I would expect "Reds" to take four major prizes (best film, director, actress and supporting actress) and "Raiders of the Lost Ark" four minor ones (best cinematography, editing, sound and visual effects). "On Golden Pond" ought to be satisfied with the inevitable Oscar for Henry Fonda but could also snatch a screenplay award from the prestigious British competition--Harold Pinter of "The French Lieutenant's Woman" and Dennis Potter of "Pennies From Heaven." Figure "Arthur" for best supporting actor and song, "Woman" or "Chariots of Fire" for art direction and costume design, "Chariots" a lock for musical score, "American Werewolf" likewise for make-up and "Atlantic City" with the consolation of best original screenplay, which it certainly was.

"Man of Iron" should take the award for best foreign language film, partly on merit and partly because people at Film Polski seem to have gone out on a limb submitting it as the official Polish entry the day before the crackdown.
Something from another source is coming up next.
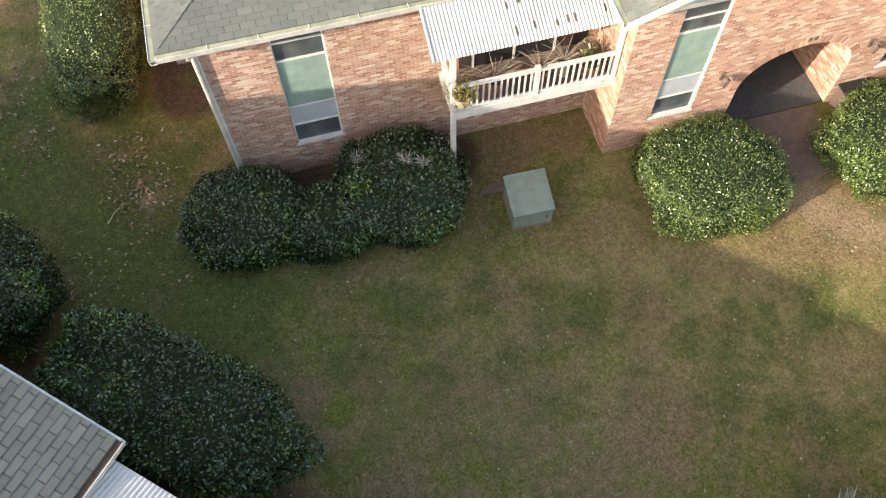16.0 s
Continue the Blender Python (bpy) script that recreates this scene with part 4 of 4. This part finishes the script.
def tree(at, label, reach=1.0, seed=5):
    """A broad tree with tapered limbs and a loose crown of leaf sprays."""
    rng = np.random.default_rng(seed)
    root = thing("tree", pose(at[0], at[1], -0.03), label, "tree")
    part("trunk", tube([(0, 0, 0), (-0.1, 0.05, 2.0), (-0.25, 0.0, 4.4), (-0.2, 0.1, 7.2)], [0.38, 0.3, 0.24, 0.14], 10), BARK, root)
    tips = []
    for i in range(24):
        az, el = i * 2.4 + rng.uniform(-0.3, 0.3), rng.uniform(0.05, 0.85)
        z0 = rng.uniform(4.4, 7.0)
        L = rng.uniform(4.2, 7.6) * (1.0 if el < 0.5 else 0.62) * reach
        d = Vector((math.cos(az) * math.cos(el), math.sin(az) * math.cos(el), math.sin(el)))
        pts = [Vector((-0.22, 0.02, z0))]
        for k in range(1, 6):
            pts.append(pts[0] + d * L * k / 5 + Vector((*(rng.normal(size=2) * 0.2), 0.16 * k)))
        part("limb", tube(pts, [0.11, 0.085, 0.06, 0.042, 0.028, 0.012], 6), BARK, root)
        for k in range(1, 6):
            for _ in range(2 + k):
                w = Vector(rng.normal(size=3)).normalized()
                tips.append((pts[k], pts[k] + Vector((w.x, w.y, w.z * 0.7)) * rng.uniform(0.5, 1.5)))
    bm = bmesh.new()
    for a, b in tips:
        add_tube(bm, [a, (a + b) / 2 + Vector((0, 0, 0.06)), b], [0.014, 0.009, 0.004], 4, False)
    tagged(part("twigs", bm, BARK, root), kind="stuff")
    P, W = [], []
    for a, b in tips:
        n = 380
        t = rng.uniform(0.15, 1.1, (n, 1))
        base = np.array(a)[None] * (1 - t) + np.array(b)[None] * t
        spread = rng.normal(size=(n, 3)) * 0.19
        P.append(base + spread)
        W.append(unit(spread + rng.normal(size=(n, 3)) * 0.15 + np.array([0, 0, -0.05])))
    P, W = np.concatenate(P), np.concatenate(W)
    S = unit(np.cross(W, rng.normal(size=W.shape)))
    n = len(P)
    tagged(part("crown", leaf_mesh("crown", P, W, S, rng.uniform(0.075, 0.14, n), rng.uniform(0.035, 0.06, n)), LEAF_YELLOW, root), kind="stuff")
    return root


big_tree = tree((26.8, 22.2), "broad tree with yellow-green autumn foliage beside a roof", 1.27)
# two unseen trees beyond the lawn, added for the shade they cast on it
copy_thing(big_tree, pose(-41.5, 26.5, -0.03, 0, 0, 70))
copy_thing(big_tree, pose(-44.0, 37.5, -0.03, 0, 0, 190))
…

The category is strong this year, so don't be surprised if either the Italian entry, Francesco Rosi's "Three Brothers," or the Hungarian one, Istvan Szabo's "Mephisto," wins the award. The nominees in the documentary and short-subject categories have had such limited public exposure that it's pointless to include them in any Oscar pool. All you can do is make wild guesses based on the titles. Special awards have already been announced for Barbara Stanwyck, cinematographer Joseph Walker, Danny Kaye (the Hersholt Humanitarian) and Albert R. "Cubby" Broccoli (the Irving G. Thalberg Memorial for producing the James Bond series). The best song nominees will be warbled by The Muppets, Christopher Cross, Diana Ross, John Schneider and Sheena Easton. Johnny Carson returns as master of ceremonies and introducer of illustrious presenters at the Dorothy Chandler Pavilion, where all will be revealed, for better or worse.